| name | drizzle-solid-testing |
| description | Test drizzle-solid features with the right level of proof. Use this skill when deciding whether behavior belongs in unit tests, integration tests, example verification, issue regressions, or parity tracking. |
drizzle-solid Testing
Use this skill when the task is about proving behavior, not only implementing it.
Apply this skill when
- Adding coverage for a new feature
- Fixing an issue and choosing the right regression test
- Deciding whether a case belongs in unit or integration tests
- Keeping examples truthful and verifiable
- Importing or adapting Drizzle parity cases
Core rules
0. Start from the canonical testing source
Current testing policy lives in docs/guides/testing.md.
Use these only as historical or planning inputs, not as the source of current requirements:
ACTION-PLAN.md
TESTING_STRATEGY.md
COMPLETE-REPORT.md
EXECUTION-SUMMARY.md
docs/TEST-STRATEGY.md
docs/TEST-DIMENSIONS.md
docs/TEST-DIMENSIONS-COMPLETE.md
docs/TEST-COMPLETENESS.md
docs/DRIZZLE-ORM-MAPPING.md
docs/TEST-ANALYSIS.md
FINAL-SUMMARY.md
1. One behavior, one primary home
Choose the main test layer based on responsibility:
- unit: builders, mappers, URI resolution, pure logic
- integration: real Pod/CSS/xpod semantics
- examples: public walkthrough verification
- issue regression: user-reported bugs that must not recur
- parity tracking: imported Drizzle compatibility work
2. Real Pod behavior needs real integration proof
Do not treat CRUD, discovery, notifications, TypeIndex, or SPARQL behavior as mock-only concerns.
3. Examples are part of the product surface
If a public example changes, verification should change with it.
4. Bug fixes should leave behind a durable asset
Prefer a regression test plus any required docs/example update.
5. Optimizer and planner bugs need execution-path proof
If a failure depends on planner, optimizer, hydration, or an unexpected execution-mode shift, do not stop at a generic feature test.

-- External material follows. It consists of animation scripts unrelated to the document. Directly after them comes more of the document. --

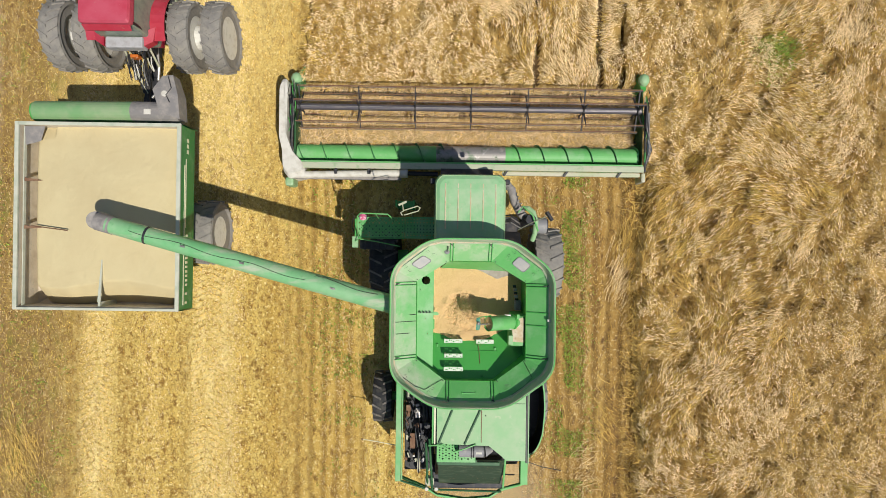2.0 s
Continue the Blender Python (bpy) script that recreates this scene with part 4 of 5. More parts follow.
M_residue = material("grey_dust_residue", (0.33, 0.28, 0.24), [((0.42, 0.37, 0.32), 9, 0.45, 0.7, ONE)], 0.95)
grain_in_tank()


def wheel(parent, c, r, w, mat_t, mat_r, lugs, rim_r, side, name="wheel"):
    """A farm tyre with chevron lugs on a dished disc; the axle runs along x."""
    c = Vector(c)
    prof = [(-0.42, 0.80 * r), (-0.5, 0.88 * r), (-0.46, 0.955 * r), (-0.30, 0.985 * r), (0, 1.0 * r * 0.99), (0.30, 0.985 * r), (0.46, 0.955 * r), (0.5, 0.88 * r), (0.42, 0.80 * r), (0.40, rim_r), (-0.40, rim_r)]
    seg = 36
    bm = bmesh.new()
    rings = [[bm.verts.new(c + Vector((u * w, q * math.cos(a), q * math.sin(a)))) for u, q in prof] for a in [2 * math.pi * k / seg for k in range(seg)]]
    m = len(prof)
    for i in range(seg):
        for k in range(m):
            bm.faces.new((rings[i][k], rings[i][(k + 1) % m], rings[(i + 1) % seg][(k + 1) % m], rings[(i + 1) % seg][k]))
    hub = part(name, cyl(c - Vector((0.09 * w, 0, 0)), c + Vector((0.09 * w, 0, 0)), rim_r * 0.98, seg=28), mat_r, parent)
    part("tyre", bm, mat_t, hub)
    bm = bmesh.new()
    for k in range(lugs):
        for s in (-1, 1):
            a = 2 * math.pi * (k + (0.25 if s > 0 else -0.25)) / lugs
            pts = []
            for u, da in ((0.03, 0.0), (0.50, -0.20)):
                for wd in (-0.020, 0.020):
                    for h in (0.955, 1.03 if u < 0.4 else 1.0):
                        ang = a + da * 0.9 + wd / r * 1.4
                        pts.append(bm.verts.new(c + Vector((s * u * w, h * r * math.cos(ang), h * r * math.sin(ang)))))
            i = pts
            for fs in ((0, 1, 3, 2), (4, 6, 7, 5), (0, 4, 5, 1), (2, 3, 7, 6), (1, 5, 7, 3), (0, 2, 6, 4)):
                bm.faces.new([i[j] for j in fs])
    part("tread", bm, M_tyre_worn if mat_t is M_tyre_shaded else mat_t, hub)
    dish = [(0.40, rim_r), (0.36, rim_r * 0.93), (0.12, rim_r * 0.86), (0.10, rim_r * 0.35), (0.22, rim_r * 0.28), (0.22, 0.02)]
    bm = loft([[c + Vector((side * u * w, q * math.cos(a), q * math.sin(a))) for a in [2 * math.pi * k / 28 for k in range(28)]] for u, q in dish])
    part("rim", bm, mat_r, hub)
    for k in range(8):
        a = 2 * math.pi * k / 8
        p = c + Vector((side * 0.11 * w, rim_r * 0.5 * math.cos(a), rim_r * 0.5 * math.sin(a)))
        part("wheel_nut", cyl(p, p + Vector((side * 0.03, 0, 0)), 0.022, seg=6), M_dark, hub)
    return hub


def running_gear():
    for s in (-1, 1):
        # Left tyres stand in the machine's shadow; a near-black rubber carries that shade.
        wheel(combine, (0.08 + s * 2.15, 1.22, 0.93), 0.93, 0.74, M_tyre_shaded if s < 0 else M_tyre, M_stripe, 18, 0.48, s, "front_wheel")
        wheel(combine, (-0.02 + s * 2.08, -2.52, 0.68), 0.68, 0.52, M_tyre_shaded if s < 0 else M_tyre, M_stripe, 16, 0.34, s, "rear_wheel")
    part("front_axle", box(-1.9, 2.05, 1.05, 1.38, 0.78, 1.10, 0.03), M_dark, combine)
    part("rear_axle", box(-1.9, 1.9, -2.62, -2.42, 0.58, 0.76, 0.03), M_green, combine)
    for s in (-1, 1):
        part("final_drive", cyl((0.08 + s * 1.55, 1.22, 0.93), (0.08 + s * 1.85, 1.22, 0.93), 0.30, seg=20), M_green, combine)


running_gear()


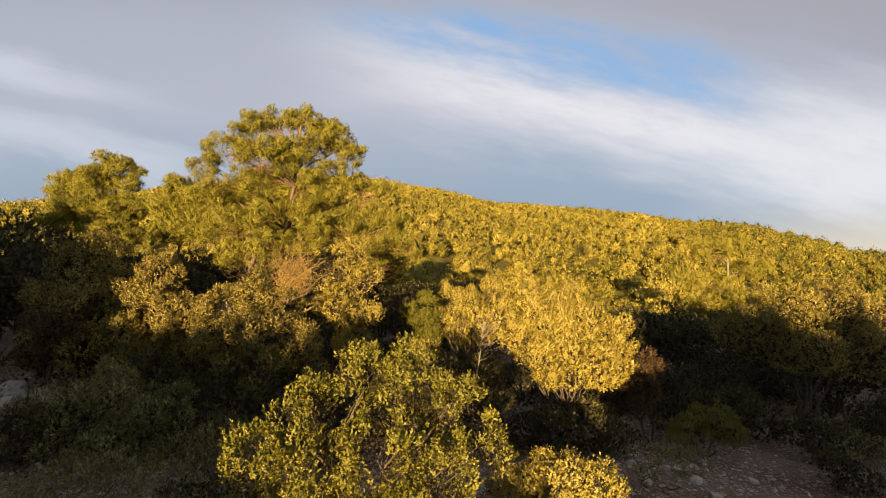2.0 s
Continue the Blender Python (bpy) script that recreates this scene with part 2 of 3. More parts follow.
def leaves(base, axis, normal, length, width):
    """Leaf blades: one folded four-cornered blade for each row."""
    side = unit(np.cross(axis, normal))
    up = np.cross(side, axis)
    length, width = np.broadcast_to(length, len(base))[:, None], np.broadcast_to(width, len(base))[:, None]
    mid = base + axis * length * 0.5 + up * width * 0.18
    v = np.stack([base, mid - side * width * 0.5, base + axis * length, mid + side * width * 0.5], 1).reshape(-1, 3)
    return v, np.arange(len(v)).reshape(-1, 4)


def needles(base, axis, length, width):
    side = unit(np.cross(axis, ball(len(base))))
    length, width = np.broadcast_to(length, len(base))[:, None], np.broadcast_to(width, len(base))[:, None]
    v = np.stack([base - side * width * 0.5, base + side * width * 0.5, base + axis * length], 1).reshape(-1, 3)
    return v, np.arange(len(v)).reshape(-1, 3)


def tube(path, radii, sides=6):
    """A tapering limb along a path."""
    path, radii = np.asarray(path, float), np.asarray(radii, float)
    along = unit(np.gradient(path, axis=0))
    ref = np.array([0.31, 0.95, 0.1])
    s = unit(np.cross(along, ref))
    t = np.cross(along, s)
    ang = np.arange(sides) * 2 * np.pi / sides
    ring = s[:, None] * np.cos(ang)[None, :, None] + t[:, None] * np.sin(ang)[None, :, None]
    v = (path[:, None] + ring * radii[:, None, None]).reshape(-1, 3)
    f = []
    for i in range(len(path) - 1):
        for j in range(sides):
            k = (j + 1) % sides
            f.append((i * sides + j, i * sides + k, (i + 1) * sides + k, (i + 1) * sides + j))
    return v, np.array(f)


def join(pieces):
    vs, fs, n = [], [], 0
    for v, f in pieces:
        vs.append(v)
        fs.append(f + n)
        n += len(v)
    return np.concatenate(vs), np.concatenate(fs)


def bent(p, q, n=7, sag=0.0, wob=0.08):
    """A crooked path from p to q."""
    p, q = np.asarray(p, float), np.asarray(q, float)
    t = np.linspace(0, 1, n)[:, None]
    d = np.linalg.norm(q - p)
    w = rng.normal(size=(n, 3)) * wob * d * (t * (1 - t) * 4) * 0.5
    return p + (q - p) * t + w + np.array([0, 0, sag * d]) * (t * (1 - t) * 4)


def lobe_points(lobes, per_m2, seed, low=0.35, gap=0.35, shell=(0.7, 1.06), grain=2.2, hollow=(), core=0.72):
    """Points and outward ways on the skins of overlapping lobes (x, y, z, rx, rz), with gaps."""
    out_p, out_n = [], []
    L = np.asarray(lobes, float)
    for i, (x, y, z, rx, rz) in enumerate(L):
        n = int(per_m2 * 4 * np.pi * ((rx * rx + 2 * rx * rz) / 3))
        d = ball(n)
        d = d[(d[:, 2] > -0.15) | (rng.random(n) < low)]
        rad = np.array([rx, rx, rz])
        r = rng.uniform(shell[0], shell[1], len(d)) * (1 + 0.16 * wavy(d * max(rx, rz), 3.0, seed + i))
        p = np.array([x, y, z]) + d * rad * r[:, None]
        keep = wavy(p, grain * 2, seed + 50) > -1.0 + gap * 1.2 - 0.35
        gaps = np.linalg.norm(L[:, :3] - L[i, :3], axis=1)
        for j in np.flatnonzero(gaps < 1.35 * max(rx, rz) + np.maximum(L[:, 3], L[:, 4])):
            x2, y2, z2, rx2, rz2 = L[j]
            if j != i:
                q = (p - [x2, y2, z2]) / [rx2, rx2, rz2]
                keep &= (q * q).sum(1) > 0.42
        for x2, y2, z2, rx2, rz2 in hollow:
            q = (p - [x2, y2, z2]) / [rx2, rx2, rz2]
            keep &= (q * q).sum(1) > core * core
        out_p.append(p[keep])
        out_n.append(unit(d[keep] / rad))
    return np.concatenate(out_p), np.concatenate(out_n)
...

Add targeted proof for the interaction point, typically combining:
- unit proof for plan / SPARQL shape when observable
- integration proof against real CSS / xpod behavior
- a named regression for the exact failing path
If the product rule is “keep exact-target behavior exact”, assert either the exact path or the explicit failure path. Do not reintroduce a widened scan just to make the test pass.
Placement checklist
- Is this pure logic or real Pod behavior?
- Is this user-facing example guidance?
- Is this a recurring compatibility case?
- Is this tied to an issue and worth naming as a regression?
- Does this depend on a specific execution path or optimizer route?
- What is the smallest test that proves the behavior without duplication?
Output expectations
When using this skill, produce:
- the correct test layer
- the target file or suite shape
- any example verification implications
- whether docs must update with the test
If the expected behavior is itself unclear, prefer opening or linking a kind:decision issue before adding misleading coverage.